Where the gold in your ring came from
Neutron stars matter for reasons that go beyond exotic physics. In August 2017, the LIGO and Virgo gravitational wave detectors picked up a signal called GW170817 — two neutron stars in the galaxy NGC 4993 spiralling into each other and merging in a burst that lit up telescopes across every wavelength.
The collision produced, among other things, substantial amounts of gold and platinum, flung outward at a fraction of the speed of light. Similar mergers, occurring across billions of years before the Sun formed, are where most of Earth’s heavy elements came from.
The gold in a wedding band was, quite literally, made in the collision of two of these city-sized corpses.

The surface, if you could stand on it
The surface of a neutron star is not remotely like the surface of a planet. It is a crust of iron nuclei arranged in a crystal lattice, compressed to millions of tonnes per cubic centimetre, sitting on top of the neutron fluid below.
Mountains on this crust exist, but they cannot be tall. The surface gravity flattens them considerably. A neutron star is smoother than any billiard ball humans have ever polished.
Occasionally the crust cracks. When it does, the star releases the energy of a stellar flare in fractions of a second, and its rotation rate abruptly changes in an event pulsar astronomers call a glitch.

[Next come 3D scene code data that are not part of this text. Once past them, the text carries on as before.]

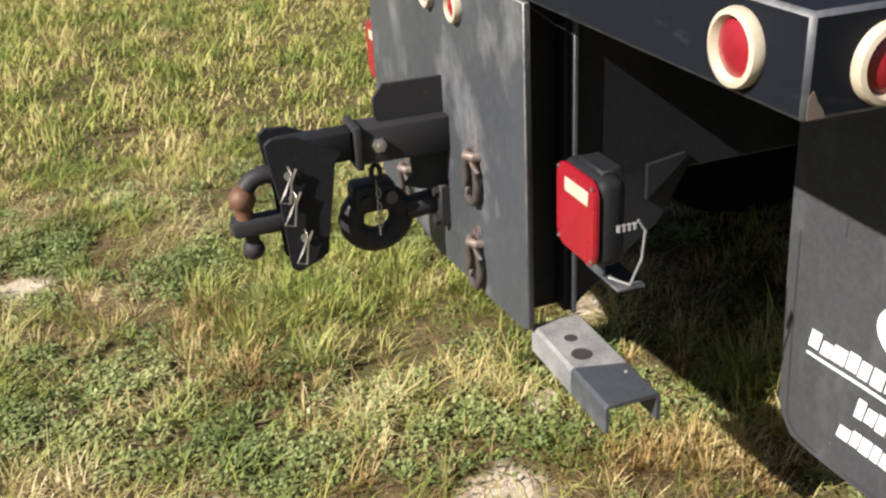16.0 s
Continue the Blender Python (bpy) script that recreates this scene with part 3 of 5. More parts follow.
SHOULDER = [(0.4935, 0.046), (0.4943, 0.0358), (0.506, 0.0405), (0.5130, 0.0516), (0.5152, 0.0556), (0.5120, 0.0580), (0.4980, 0.0535)]
HALVES = [(2.17, 4.60), (4.74, 7.14)]      # degrees; a slot, a block, a slit, a block
CROWN = [(0.084, 0.113), (0.121, 0.169), (0.177, 0.206)]


def crown_at(h):
    """Radius of the tread's face across the tyre."""
    return 0.5375 - 1.9 * (h - TYRE_WIDTH / 2) ** 2


def tyre(parent, m, marks=True, ribbed=False):
    bm = B()
    width = TYRE_WIDTH
    prof = TYRE + [(0.515, width / 2)] + [(r, width - h) for r, h in reversed(TYRE)]
    add_lathe(bm, prof, m, 96)
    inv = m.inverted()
    # slot recesses and crown turn near-black: shade put into the colour
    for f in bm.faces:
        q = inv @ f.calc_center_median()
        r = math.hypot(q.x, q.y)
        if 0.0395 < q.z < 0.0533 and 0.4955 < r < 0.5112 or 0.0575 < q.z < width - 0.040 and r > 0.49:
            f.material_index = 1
    # inner tyres are near-black all over to stand in for their shade
    mats = [RUBBER, SHADED_RUBBER] if marks or ribbed else [SHADED_RUBBER, SHADED_RUBBER]
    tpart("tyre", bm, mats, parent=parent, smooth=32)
    rnd = random.Random(4)
    count = 56
    pitch = 360 / count
    if ribbed:
        bm = B()
        for h0, h1 in ((0.052, 0.092), (0.100, 0.138), (0.152, 0.190), (0.198, 0.238)):
            add_lathe(bm, [(0.510, h0), (0.5325, h0 + 0.001), (0.5345, h0 + 0.004), (0.5345, h1 - 0.004), (0.5325, h1 - 0.001), (0.510, h1)], m, 96)
        tpart("tread", bm, RIB_RUBBER, "worn ribbed tread", parent=parent, smooth=32)
        return
    bm = B()
    for k in range(count):
        a = k * pitch
        for flip in (0, 1):
            if not flip and marks:
                continue
            sec = [(r, width - h if flip else h) for r, h in SHOULDER]
            for a0, a1 in HALVES:
                tread_block(bm, m, a + a0, a + a1, sec)
        # wide and narrow blocks in staggered rows
        for row, (h0, h1) in enumerate(CROWN):
            for a0, a1 in ((0.0, 3.1), (3.75, 5.8)):
                a0, a1 = a0 + (2.2, 4.6, 0.6)[row], a1 + (2.2, 4.6, 0.6)[row]
                j = rnd.uniform(-0.0015, 0.001)
                tread_block(bm, m, a + a0, a + a1, [(0.500, h0), (crown_at(h0) - 0.010 + j, h0 + 0.002), (crown_at(h0) + j, h0 + 0.010), (crown_at(h1) + j, h1 - 0.010), (crown_at(h1) - 0.010 + j, h1 - 0.002), (0.500, h1)], rnd.uniform(-0.003, 0.003))
    # outer facets lighter: worn rubber, with sunlight put into the colour too
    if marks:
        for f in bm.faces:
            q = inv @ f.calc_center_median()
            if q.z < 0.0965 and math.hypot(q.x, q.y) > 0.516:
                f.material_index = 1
    tagged(tpart("tread", bm, [SHADED_RUBBER, WORN_LIT_TREAD], "deep lugged tread of staggered blocks", parent=parent, smooth=25), kind="stuff")
    if not marks:
        return
    # the shoulder blocks of the near tyre, in pairs between the slots
    centre = INV @ m
    for a0, a1 in HALVES:
        bm = B()
        tread_block(bm, Matrix(), a0, a1, SHOULDER)
        me_ = to_mesh("tread_block", bm, RUBBER, 30)
        for k in range(count):
            ob = new("tread_block", me_)
            ob.parent = parent
            ob.matrix_basis = centre @ Matrix.Rotation(radians(k * pitch), 4, "Z")
    # low raised bars where the lettering runs round the side
    bm = B()

    def sign(a, wdt, r0, r1):
        th_ = (r1 - r0) * 0.20
        for ra in (r0, (r0 + r1) / 2 - th_ / 2, r1 - th_):
            emboss(bm, m, ra, ra + th_, a - wdt, a, 3)
        emboss(bm, m, r0, r1, a - wdt, a - wdt + 1.1, 1, 0.0014)

    a = 160.0
    for wdt, gap in ((6.0, 4.6), (8.0, 4.0), (6.0, 4.0), (7.0, 4.0), (1.8, 3.6), (5.0, 3.0)):
        sign(a, wdt, 0.381, 0.414)
        a -= wdt + gap
    a = 99.5
    for wdt, gap in ((8.2, 1.5), (8.2, 1.5), (7.6, 1.7), (7.6, 1.7), (7.0, 2.0)):
        sign(a, wdt, 0.374, 0.420)
        a -= wdt + gap
    for k in range(13):
        emboss(bm, m, 0.345, 0.349, 93 - 3.5 * k - 2.5, 93 - 3.5 * k, 1)
        emboss(bm, m, 0.357, 0.361, 93 - 3.5 * k - 2.5, 93 - 3.5 * k, 1)
    sign(44.5, 6.5, 0.355, 0.384)
    for r_ in (0.340, 0.378):
        emboss(bm, m, r_, r_ + 0.0018, 2, 27, 8, 0.0012)
    for a_ in (2, 27):
        emboss(bm, m, 0.340, 0.3795, a_ - 0.25, a_, 1, 0.0012)
    for b0 in (-22, -29, -36, -43, -112, -118, -124, -130, -148, -155):
        sign(b0 + 4.4, 4.2, 0.372, 0.398)
    tagged(tpart("side_lettering", bm, RUBBER, "low raised plain bars round the tyre's side", parent=parent, smooth=32), kind="stuff")


def add_disc_with_holes(bm, m, r0, r1, h, count, phase, hr, deep):
    """A flat ring with holes that are longer round the ring."""
    rc = (r0 + r1) / 2
    seg = 16
    step = 2 * math.pi / count
    for k in range(count):
        mid = phase + k * step
        ring = []
        for i in range(seg):
            p, q = rc + hr * math.cos(2 * math.pi * i / seg), 1.20 * hr * math.sin(2 * math.pi * i / seg)
            ring.append(m @ Vector((p * math.cos(mid) - q * math.sin(mid), p * math.sin(mid) + q * math.cos(mid), h)))
        inner = [bm.verts.new(p) for p in ring]
        low = [bm.verts.new(p + (m.to_3x3() @ Vector((0, 0, deep)))) for p in ring]
        outer = []
        for i in range(seg):
            t = 2 * math.pi * i / seg
            c, s = math.cos(t), math.sin(t)
            f = 1 / max(abs(c), abs(s))
            rr, aa = rc + c * f * (r1 - r0) / 2, mid + s * f * step / 2
            outer.append(bm.verts.new(m @ Vector((rr * math.cos(aa), rr * math.sin(aa), h))))
        for i in range(seg):
            j = (i + 1) % seg
            bm.faces.new((inner[i], inner[j], outer[j], outer[i]))
            bm.faces.new((inner[i], low[i], low[j], inner[j]))


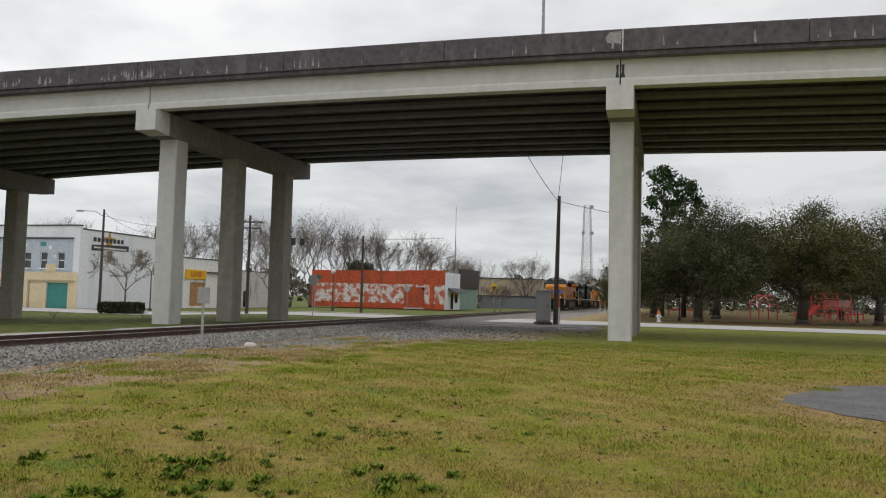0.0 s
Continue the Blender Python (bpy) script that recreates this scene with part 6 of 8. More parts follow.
def build_low_white():
    c0 = Vector((-37.2, 81.0, -0.45)) + ALONG * 18.3
    yaw = math.degrees(math.atan2(ALONG.y, ALONG.x))
    b = house_frame("low_white_building", "streaked white low building with a yellow lease sign and boarded window", c0, yaw)
    H1, H2 = 6.3, 4.6
    holes = [(1.5, 5.0, 0.3, 3.3)]
    wall_with_holes(b, "street_wall", 0, 11, 0, H1, 0, holes, STAINED_WHITE)
    wall_with_holes(b, "lower_street_wall", 11.02, 24, 0, H2 + 0.6, 0.2, [(15, 16.2, 0.1, 2.4)], STAINED_WHITE)
    part("boarded_window", Mesh().box(1.5, 5.0, 0.1, 0.16, 0.3, 3.3), BOARDS, b, "bare plywood boarding")
    part("door", Mesh().box(15, 16.2, 0.35, 0.4, 0.1, 2.4), DARK_GLASS, b)
    part("roof", Mesh().box(0.3, 10.9, 0.3, 12, H1 - 0.7, H1 - 0.5).box(11.1, 24, 0.5, 12, H2 - 0.2, H2), DARK_TRIM, b)
    part("back_wall", Mesh().box(0, 24, 12, 12.3, 0, H2).box(23.7, 24, 0.5, 12, 0, H2), WALL_WHITE, b)
    part("coping", Mesh().box(-0.05, 11.05, -0.06, 0.35, H1, H1 + 0.12).box(11.05, 24, 0.14, 0.55, H2 + 0.6, H2 + 0.7), DARK_TRIM, b)
    part("roof_edge", Mesh().box(5.2, 10.8, -0.3, -0.01, 4.6, 4.75), DARK_TRIM, b)
    s = part("lease_sign", Mesh().soft(0.3, 4.9, -0.16, -0.02, 3.7, 4.9, 0.03), SIGN_YELLOW, b, "yellow sign with dark letters")
    lt = part("lettering", words("LEASE", 0.95, LOGO_RED, 1.0), None, s)
    lt.matrix_basis = pose(2.6, -0.17, 4.3)


build_low_white()


def build_red_building():
    c1 = Vector((0.2, 104.0, 0.12))
    L, H, D = 19.6, 5.0, 15.0
    d = (Vector((-18.2, 110.6, 0)) - Vector((0.2, 104.0, 0))).normalized()
    c0 = c1 + d * L
    yaw = math.degrees(math.atan2(-d.y, -d.x))
    b = house_frame("red_brick_building", "one-storey brick building in peeling red and white paint", c0, yaw)
    holes = [(13.9, 16.8, 0.2, 2.9)]
    wall_with_holes(b, "painted_wall", 0, L, 0, 3.25, 0, holes, PEEL_WHITE)
    part("red_band", Mesh().box(0, L, -0.03, 0.3, 3.255, H - 0.1), RED_WALL, b)
    part("base_band", Mesh().box(0, 13.9, -0.04, -0.005, 0, 0.7).box(16.8, L, -0.04, -0.005, 0, 0.7), RED_WALL, b)
    for x in (0.0, 17.6):
        part("pilaster", Mesh().soft(x, x + 0.55, -0.14, -0.005, 0, 3.25, 0.02), RED_WALL, b)
    arch = [(13.9, 0.2), (16.8, 0.2), (16.8, 2.2)] + [(15.35 + 1.45 * math.cos(a), 2.2 + 0.72 * math.sin(a)) for a in [math.pi * i / 10 for i in range(1, 10)]] + [(13.9, 2.2)]
    part("bricked_arch", Mesh().prism(arch, "y", -0.02, 0.12), RED_WALL, b, "bricked-up arched doorway in red")
    for i in range(14):
        x = L * i / 14
        z = H - 0.1 + 0.08 * noise.noise((i * 1.7, 0, 2)) + (0.12 if i > 9 else 0)
        part("coping_brick", Mesh().box(x + 0.01, x + L / 14 - 0.01, -0.05, 0.32, H - 0.098, z + 0.12), RED_WALL, b)
    part("side_wall", Mesh().box(L - 0.3, L, 0.3, 6.5, 0, 4.9), WALL_WHITE, b)
    part("side_awning", Mesh().prism([(L, 2.9), (L + 1.1, 2.35), (L + 1.1, 2.25), (L, 2.7)], "y", 1.5, 6.4), DARK_TRIM, b)
    part("side_door", Mesh().box(L + 0.002, L + 0.04, 2.6, 3.6, 0.1, 2.2).box(L + 0.002, L + 0.04, 4.4, 5.4, 0.9, 2.2), DARK_GLASS, b)
    part("shop_front", Mesh().box(L - 0.3, L + 0.1, 6.52, D, 3.0, 5.7), paint_once("dark_brown_fascia", (0.045, 0.035, 0.03)), b, "dark shop fascia")
    part("shop_wall", Mesh().box(L - 0.3, L - 0.1, 6.52, D, 0, 3.0), paint_once("sea_green_front", (0.22, 0.32, 0.27)), b)
    part("roof", Mesh().box(0.3, L - 0.3, 0.3, D - 0.3, 4.3, 4.5), DARK_TRIM, b)
    part("back_wall", Mesh().box(0, L - 0.3, D - 0.3, D, 0, 4.4).box(0, 0.3, 0.3, D - 0.3, 0, 4.4), RED_WALL, b)


build_red_building()


def far_block(corner, yaw, L, D, H, wall, label, windows=0):
    b = house_frame("far_building", label, corner, yaw)
    part("wall", Mesh().box(0, L, 0, D, 0, H), wall, b)
    part("roof", Mesh().box(-0.1, L + 0.1, -0.1, D + 0.1, H, H + 0.2), DARK_TRIM, b)
    for i in range(windows):
        x = L * (i + 0.5) / windows
        w = part("window", Mesh().box(x - 0.6, x + 0.6, -0.06, 0.0, 1.2, 2.8), DARK_GLASS, b)
        part("frame", Mesh().box(x - 0.68, x + 0.68, -0.08, -0.06, 2.8, 2.9), WALL_WHITE, w)


far_block((6.2, 150, 0), 12, 13.5, 16, 5.6, CREAM_FAR, "faded buff one-storey building down the street")
far_block((6.5, 146, 0), 10, 14, 0.2, 2.2, paint_once("weathered_grey_fence", (0.16, 0.18, 0.19)), "weathered grey board fence before a yard")
far_block((-92.5, 83.2, -0.4), 5, 21.3, 8, 3.0, colour("ochre_wall", (0.40, 0.27, 0.11), stain=(0.16, 0.10, 0.05), stain_amount=0.7, edge=(0.45, 0.65)), "low ochre wall of a yard beyond the overpass")
far_block((-90.5, 112, -0.4), 10, 7, 8, 2.9, BRICK, "low brick house beyond the overpass", 2)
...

Dark matter, and the strangest guess of all
Because neutron stars are so extreme, they double as natural laboratories for physics that cannot be tested any other way. A recent paper covered by Science Daily suggested that neutron stars might be key to understanding dark matter — the invisible material that makes up most of the mass of galaxies but has never been directly detected.
If dark matter particles interact even weakly with ordinary matter, they should accumulate inside neutron stars over billions of years, subtly changing how the stars cool, spin, and vibrate. Precision measurements of those properties are one of the few practical ways to hunt for particles that pass through Earth without noticing it is there.
Four billion tonnes, in a spoon, forever
The teaspoon test is a useful piece of intuition because it collapses the whole strange story into something a human hand can hold. A teaspoon is familiar. Four billion tonnes is not. Putting the two together is where the wonder lives.
If a fragment of neutron star material somehow reached Earth intact, it would not stay in the spoon. Without the crushing gravity holding it together, it would explode outward with roughly the energy of a nuclear weapon, unbinding back into ordinary matter in microseconds.
The stuff only exists because a whole star’s worth of gravity is pressing down on it from every direction at once.
PSR B1919+21 is still out there, still pulsing every 1.3 seconds the way it was when Jocelyn Bell Burnell first noticed it on a paper chart in 1967. It has been doing it for a very long time, and it will keep doing it long after every human who reads this sentence is gone.
A teaspoon of it would still weigh a mountain.